Say how many lines of these entries include the word "this", and answer with the number alone.

* * * * * * * * *

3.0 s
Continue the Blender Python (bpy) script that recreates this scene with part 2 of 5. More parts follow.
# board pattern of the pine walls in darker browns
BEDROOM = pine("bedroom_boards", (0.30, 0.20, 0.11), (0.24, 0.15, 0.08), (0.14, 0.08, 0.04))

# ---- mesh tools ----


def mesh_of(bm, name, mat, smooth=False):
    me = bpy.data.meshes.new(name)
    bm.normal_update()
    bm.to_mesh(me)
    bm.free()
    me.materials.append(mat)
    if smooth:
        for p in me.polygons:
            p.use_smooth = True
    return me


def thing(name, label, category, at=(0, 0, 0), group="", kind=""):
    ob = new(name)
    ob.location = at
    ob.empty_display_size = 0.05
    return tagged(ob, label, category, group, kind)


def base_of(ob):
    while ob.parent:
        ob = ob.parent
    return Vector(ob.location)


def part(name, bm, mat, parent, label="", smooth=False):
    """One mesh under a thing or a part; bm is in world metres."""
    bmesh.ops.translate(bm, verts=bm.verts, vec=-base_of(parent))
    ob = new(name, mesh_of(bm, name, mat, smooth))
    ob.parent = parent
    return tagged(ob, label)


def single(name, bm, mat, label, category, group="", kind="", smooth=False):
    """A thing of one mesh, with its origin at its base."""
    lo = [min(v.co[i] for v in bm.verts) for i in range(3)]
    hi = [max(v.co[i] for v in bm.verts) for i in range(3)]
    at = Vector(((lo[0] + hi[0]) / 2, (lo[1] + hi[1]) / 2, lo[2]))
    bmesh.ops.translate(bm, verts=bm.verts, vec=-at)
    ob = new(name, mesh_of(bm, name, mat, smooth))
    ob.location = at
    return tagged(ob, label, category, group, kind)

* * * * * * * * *

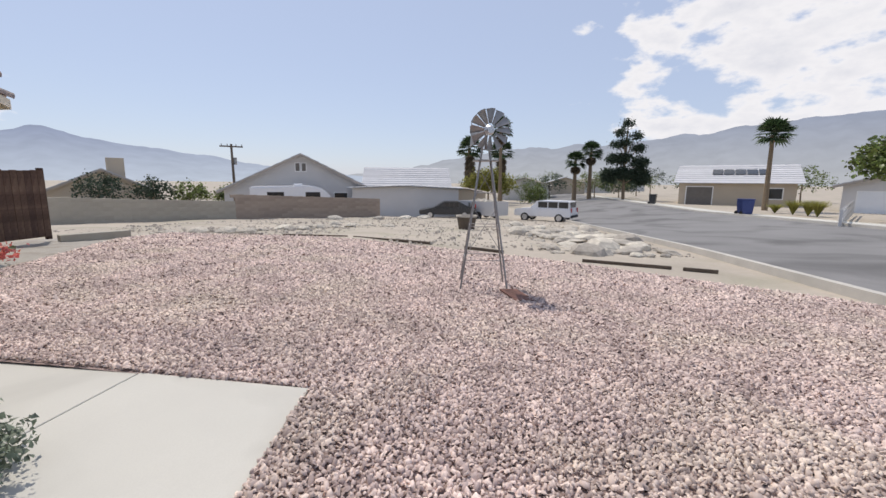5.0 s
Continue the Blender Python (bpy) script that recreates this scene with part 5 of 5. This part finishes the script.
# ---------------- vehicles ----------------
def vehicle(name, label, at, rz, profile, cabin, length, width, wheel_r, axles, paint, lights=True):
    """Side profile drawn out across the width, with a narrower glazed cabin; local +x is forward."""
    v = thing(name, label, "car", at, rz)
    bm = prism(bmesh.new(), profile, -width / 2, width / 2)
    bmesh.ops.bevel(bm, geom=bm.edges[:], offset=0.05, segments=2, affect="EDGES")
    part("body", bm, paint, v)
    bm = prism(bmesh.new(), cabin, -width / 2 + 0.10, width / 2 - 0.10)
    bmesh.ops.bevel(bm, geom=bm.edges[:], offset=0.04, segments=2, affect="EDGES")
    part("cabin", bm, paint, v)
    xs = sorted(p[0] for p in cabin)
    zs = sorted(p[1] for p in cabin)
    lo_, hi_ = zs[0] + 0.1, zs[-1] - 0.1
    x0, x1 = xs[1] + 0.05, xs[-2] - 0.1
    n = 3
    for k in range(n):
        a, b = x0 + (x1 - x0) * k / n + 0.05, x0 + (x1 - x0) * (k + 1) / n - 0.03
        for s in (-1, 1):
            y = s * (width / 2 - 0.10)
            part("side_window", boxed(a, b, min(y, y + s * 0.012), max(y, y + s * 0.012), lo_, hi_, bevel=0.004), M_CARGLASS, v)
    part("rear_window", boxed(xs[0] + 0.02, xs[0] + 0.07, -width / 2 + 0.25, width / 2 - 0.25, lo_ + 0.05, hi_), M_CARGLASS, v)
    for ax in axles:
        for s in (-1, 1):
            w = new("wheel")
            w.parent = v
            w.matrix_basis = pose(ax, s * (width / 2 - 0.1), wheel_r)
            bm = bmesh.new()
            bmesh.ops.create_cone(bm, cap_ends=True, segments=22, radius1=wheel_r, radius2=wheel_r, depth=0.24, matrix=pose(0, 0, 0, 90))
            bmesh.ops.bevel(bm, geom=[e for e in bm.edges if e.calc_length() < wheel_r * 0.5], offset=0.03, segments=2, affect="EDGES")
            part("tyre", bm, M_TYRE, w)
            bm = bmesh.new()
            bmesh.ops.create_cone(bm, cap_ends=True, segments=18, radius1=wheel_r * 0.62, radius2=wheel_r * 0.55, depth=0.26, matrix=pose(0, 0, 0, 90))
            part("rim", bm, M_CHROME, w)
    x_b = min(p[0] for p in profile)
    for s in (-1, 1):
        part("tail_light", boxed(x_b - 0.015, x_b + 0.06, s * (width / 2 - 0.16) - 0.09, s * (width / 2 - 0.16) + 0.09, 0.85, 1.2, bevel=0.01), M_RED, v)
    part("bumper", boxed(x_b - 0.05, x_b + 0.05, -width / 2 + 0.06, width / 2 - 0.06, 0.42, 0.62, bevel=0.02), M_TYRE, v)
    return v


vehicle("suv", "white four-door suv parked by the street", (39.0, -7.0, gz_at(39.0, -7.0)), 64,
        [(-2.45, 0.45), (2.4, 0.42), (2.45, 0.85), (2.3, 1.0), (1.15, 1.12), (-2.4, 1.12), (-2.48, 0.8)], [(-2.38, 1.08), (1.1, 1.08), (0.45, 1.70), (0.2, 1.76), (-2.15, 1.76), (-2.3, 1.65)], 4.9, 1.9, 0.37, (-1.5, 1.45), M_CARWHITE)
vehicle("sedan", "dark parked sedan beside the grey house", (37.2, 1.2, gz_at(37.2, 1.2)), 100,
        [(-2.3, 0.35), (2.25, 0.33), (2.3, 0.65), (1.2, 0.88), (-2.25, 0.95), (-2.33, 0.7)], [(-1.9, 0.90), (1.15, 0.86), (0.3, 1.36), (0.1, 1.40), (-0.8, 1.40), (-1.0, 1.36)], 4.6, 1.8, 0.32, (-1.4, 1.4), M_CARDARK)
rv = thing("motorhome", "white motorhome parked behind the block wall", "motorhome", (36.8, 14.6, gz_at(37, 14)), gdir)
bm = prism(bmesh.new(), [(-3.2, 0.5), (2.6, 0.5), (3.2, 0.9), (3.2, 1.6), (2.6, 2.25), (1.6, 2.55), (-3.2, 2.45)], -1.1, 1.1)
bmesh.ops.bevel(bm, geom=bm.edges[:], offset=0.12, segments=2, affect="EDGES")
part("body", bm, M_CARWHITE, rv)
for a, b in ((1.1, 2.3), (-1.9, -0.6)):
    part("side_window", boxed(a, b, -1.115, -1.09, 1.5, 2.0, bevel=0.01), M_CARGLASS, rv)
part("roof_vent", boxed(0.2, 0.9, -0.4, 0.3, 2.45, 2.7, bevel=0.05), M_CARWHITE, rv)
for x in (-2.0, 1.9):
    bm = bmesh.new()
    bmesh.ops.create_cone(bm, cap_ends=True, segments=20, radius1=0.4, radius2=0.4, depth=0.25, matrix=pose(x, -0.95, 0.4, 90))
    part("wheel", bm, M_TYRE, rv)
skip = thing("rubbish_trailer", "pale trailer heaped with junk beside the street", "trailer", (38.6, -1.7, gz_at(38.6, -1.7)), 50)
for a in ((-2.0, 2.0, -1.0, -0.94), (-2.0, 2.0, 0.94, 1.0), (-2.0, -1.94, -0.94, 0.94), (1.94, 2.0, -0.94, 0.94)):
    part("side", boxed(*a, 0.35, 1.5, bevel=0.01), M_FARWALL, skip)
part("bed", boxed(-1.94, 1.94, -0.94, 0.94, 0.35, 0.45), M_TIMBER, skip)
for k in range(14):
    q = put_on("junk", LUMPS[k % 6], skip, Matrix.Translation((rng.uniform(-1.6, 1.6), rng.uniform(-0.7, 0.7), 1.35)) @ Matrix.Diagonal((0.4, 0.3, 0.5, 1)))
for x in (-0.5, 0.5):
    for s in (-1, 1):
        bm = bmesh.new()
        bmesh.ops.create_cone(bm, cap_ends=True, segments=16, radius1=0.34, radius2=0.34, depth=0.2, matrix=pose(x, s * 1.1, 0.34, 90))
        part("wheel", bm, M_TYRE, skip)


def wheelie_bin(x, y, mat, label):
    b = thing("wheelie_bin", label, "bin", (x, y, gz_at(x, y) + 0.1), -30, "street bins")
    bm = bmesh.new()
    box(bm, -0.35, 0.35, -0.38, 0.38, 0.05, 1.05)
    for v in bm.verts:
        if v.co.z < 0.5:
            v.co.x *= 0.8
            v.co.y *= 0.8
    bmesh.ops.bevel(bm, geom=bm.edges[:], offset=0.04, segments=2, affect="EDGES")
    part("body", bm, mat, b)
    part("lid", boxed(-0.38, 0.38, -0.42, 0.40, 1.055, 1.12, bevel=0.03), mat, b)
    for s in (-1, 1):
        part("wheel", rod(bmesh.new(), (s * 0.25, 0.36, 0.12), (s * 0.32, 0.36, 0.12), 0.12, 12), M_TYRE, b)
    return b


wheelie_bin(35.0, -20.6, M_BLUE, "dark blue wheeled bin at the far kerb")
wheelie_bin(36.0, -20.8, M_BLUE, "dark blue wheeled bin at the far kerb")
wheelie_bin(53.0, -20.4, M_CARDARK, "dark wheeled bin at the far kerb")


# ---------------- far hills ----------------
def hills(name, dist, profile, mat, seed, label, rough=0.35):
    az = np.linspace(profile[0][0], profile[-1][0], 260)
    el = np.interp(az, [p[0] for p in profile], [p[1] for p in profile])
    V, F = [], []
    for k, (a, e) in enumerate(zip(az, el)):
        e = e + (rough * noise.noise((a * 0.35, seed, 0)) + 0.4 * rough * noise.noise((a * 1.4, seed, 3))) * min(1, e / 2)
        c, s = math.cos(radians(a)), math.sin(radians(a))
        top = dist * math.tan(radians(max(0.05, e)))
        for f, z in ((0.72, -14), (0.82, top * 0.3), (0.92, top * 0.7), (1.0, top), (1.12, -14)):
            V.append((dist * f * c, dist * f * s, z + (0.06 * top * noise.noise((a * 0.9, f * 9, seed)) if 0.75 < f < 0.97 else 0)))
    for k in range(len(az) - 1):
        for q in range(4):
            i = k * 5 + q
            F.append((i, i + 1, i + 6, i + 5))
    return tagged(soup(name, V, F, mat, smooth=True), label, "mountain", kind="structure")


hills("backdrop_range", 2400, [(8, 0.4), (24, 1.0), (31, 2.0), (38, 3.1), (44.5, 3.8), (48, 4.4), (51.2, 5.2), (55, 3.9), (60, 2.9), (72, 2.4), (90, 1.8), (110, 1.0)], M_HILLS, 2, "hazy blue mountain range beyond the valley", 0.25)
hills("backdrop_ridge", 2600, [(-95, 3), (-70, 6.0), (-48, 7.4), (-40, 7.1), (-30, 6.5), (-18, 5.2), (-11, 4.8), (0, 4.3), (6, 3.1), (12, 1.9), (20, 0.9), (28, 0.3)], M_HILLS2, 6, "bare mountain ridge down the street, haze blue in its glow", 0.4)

* * * * * * * * *

RESULT BELOW:
2